Like children chasing butterflies, last night the Bruins hounded the faster, more talented Montréal Canadians for sixty minutes of breathless playoff hockey. Yeah, it was a nice break from the plodding presidential pundits, but its outcome was from a dusty old blueprint, etched in the ice like a perfect figure eight. The Canadiens always beat the Bruins in the playoffs. Well, almost always. After losing four straight years (‘84-‘87), I was there when the home team finally ousted the bleu, blanc et rouge at the old Garden in 1988.
Just like when we used to bitch about the Yankees and a “curse,” the Habs were just better. The Bruins are a likable team, and hockey like last night will bring back fans to some extent, but until they’re willing to pay for talent that can “light the lamp,” the B’s will be golfing while other teams sip from the Cup.
“29 long years.” That’s what I recall the TV announcer saying after Bobby Orr potted a Cup winner in 1970. At 11 years old, 29 years seemed more than a lifetime, but the sad reality is it’s now been 36 years since their last Cup in 1972.
Since then it’s been one team after another with decent goaltending and defense, but a limited bunch of “muckers” up front who can’t score when it counts.

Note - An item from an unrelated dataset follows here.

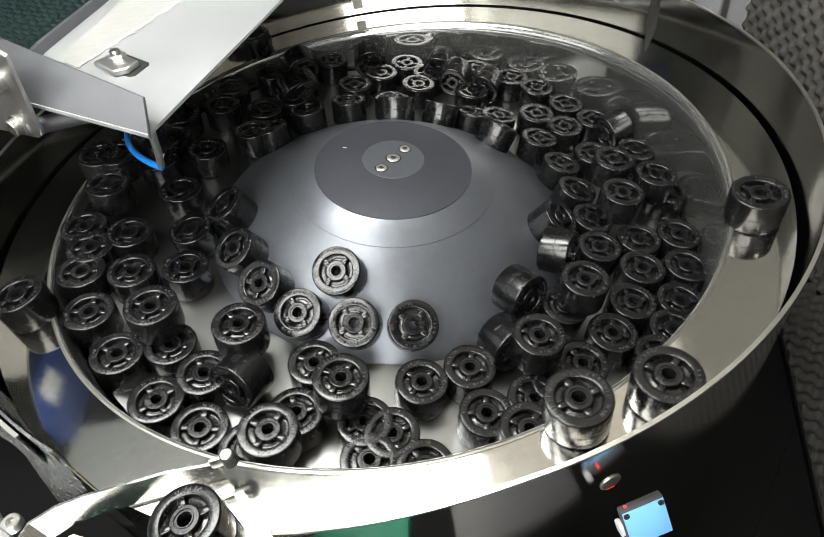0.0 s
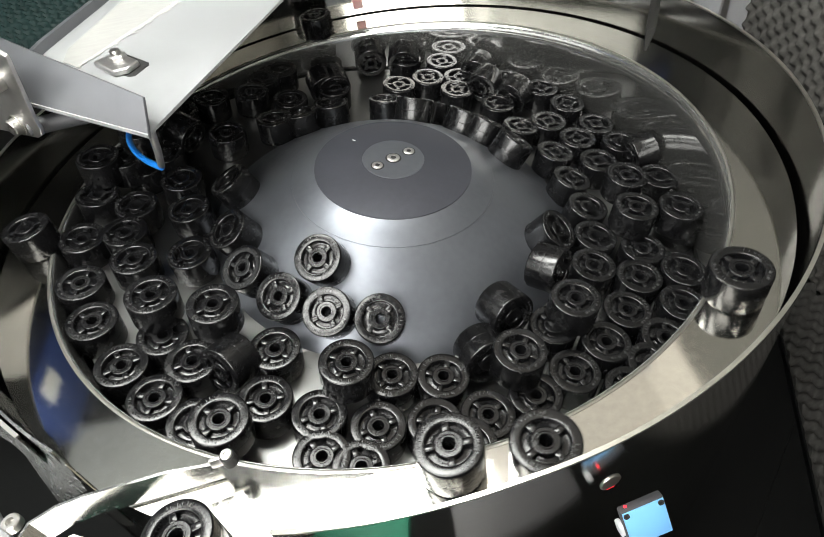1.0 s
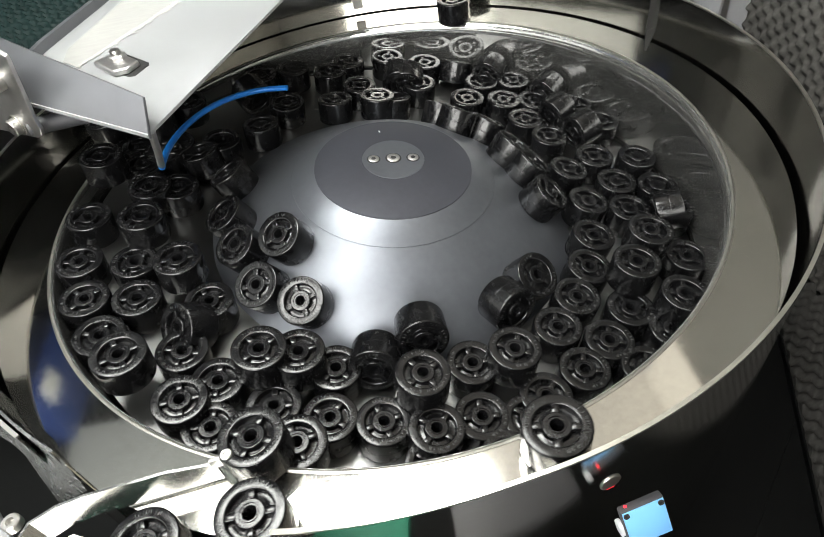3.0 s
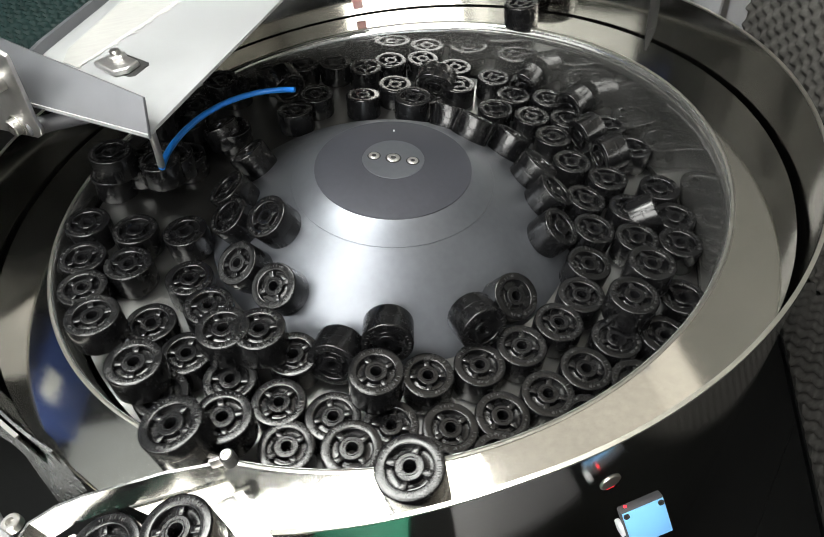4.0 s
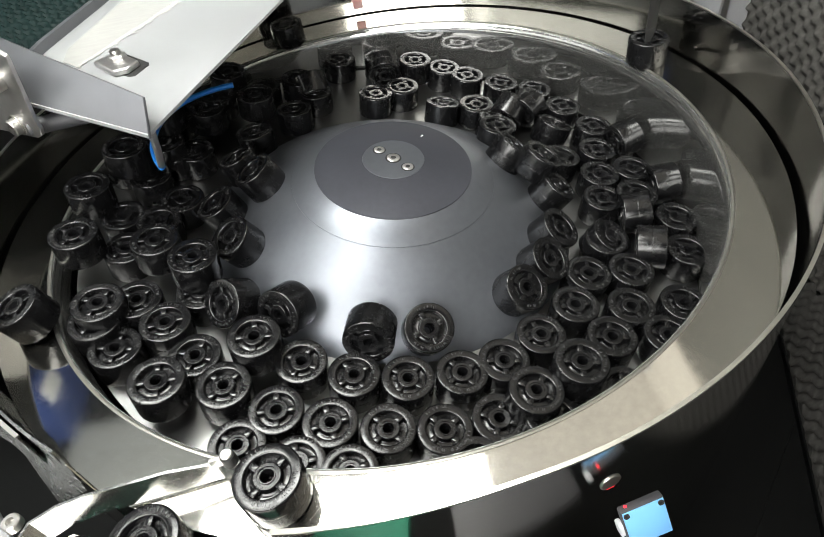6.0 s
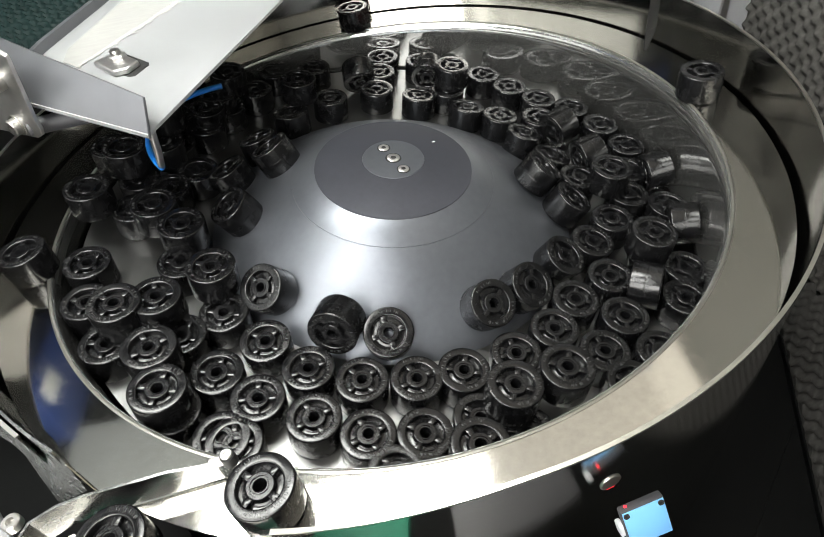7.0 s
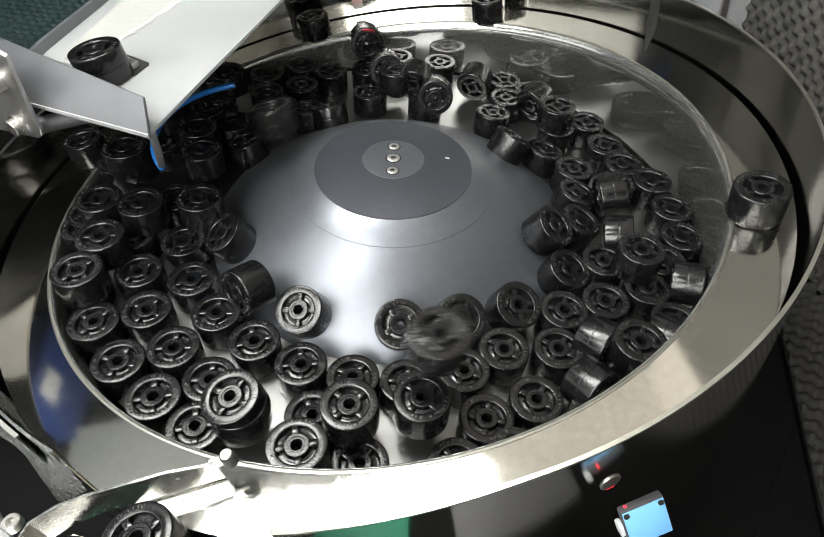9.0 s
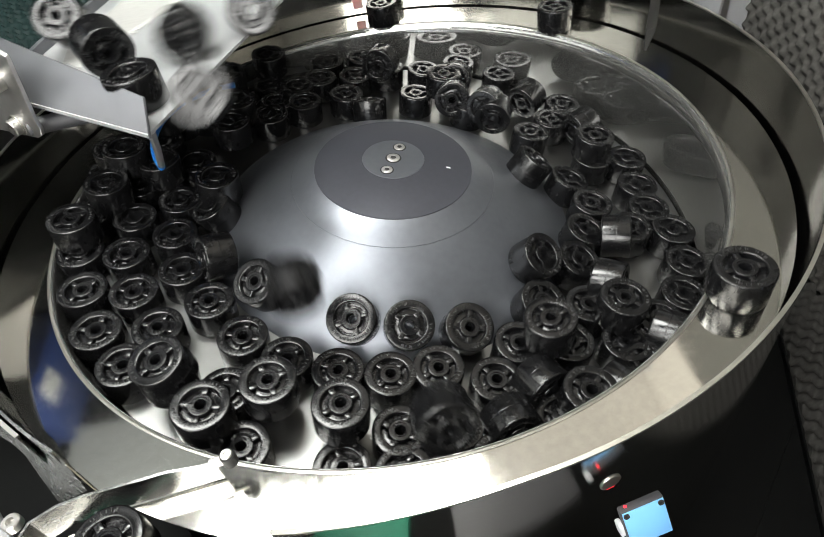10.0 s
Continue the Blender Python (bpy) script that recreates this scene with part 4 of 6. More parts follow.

Last night in a furious and scoreless game, Glen Murray had the Bruins’ best chance of the night at 10:55 of the second period, set up dead in the slot, but he shot the puck into the Montreal net minder. About nine minutes later, Montreal got their chance and buried it along with the Bruins, 1-0.
Murray said, “Got to put that in. Big time of the game.” Yeah, we know.